Leo gravitated toward romantic, soulful boleros and lively, pulsating cumbias. Her style has just enough old-school flair with cheeky Gen Z lyrics that dip in and out of Spanish and English. As she started performing around San Antonio, Leo paid attention to the crowd’s response. “If you can get people lit, then people will keep bringing you back,” she says.
A diverse range of sounds and styles congregate under the overarching cumbia umbrella, but Leo wants to make the Tejano version her own. Her 2025 single “La Cumbia Wepa” is the perfect distillation of this aim. It’s a song about dancing off a breakup, in which she sings in Spanish: “They saw her crying around here / Over some dude who never stops lying / There’s no better cure than going out / Till 3 to dance the wepa.”
Some Tejano purists are skeptical about Leo’s spin on the genre, but that’s only served as encouragement. “What Selena accomplished was through innovation and dedication to her craft, and she also struggled with people who didn’t like her doing something new,” she says. “So, if I’m dealing with that too, then I must be doing the right thing.”

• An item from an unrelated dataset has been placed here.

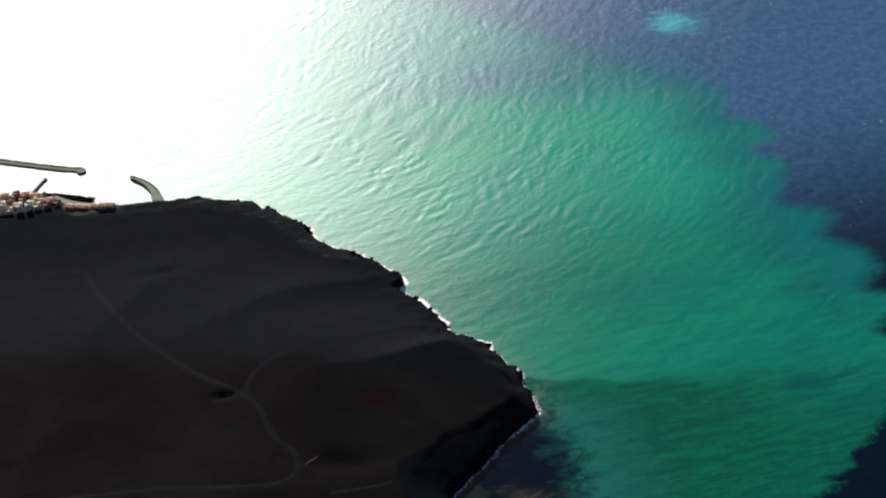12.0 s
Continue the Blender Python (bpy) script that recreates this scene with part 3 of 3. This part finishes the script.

With her forthcoming yet untitled cumbia EP, Leo wants to deliver get-over-your-ex songs, songs to fall in love to, and songs that will get you up on your feet. She also wants to make music that speaks to Mexican American youth like her. “I want to make things for the kids who felt like me growing up, like they weren’t sure where they belonged,” she says. “I want them to feel like they can find a place for themselves when they’re at my shows.”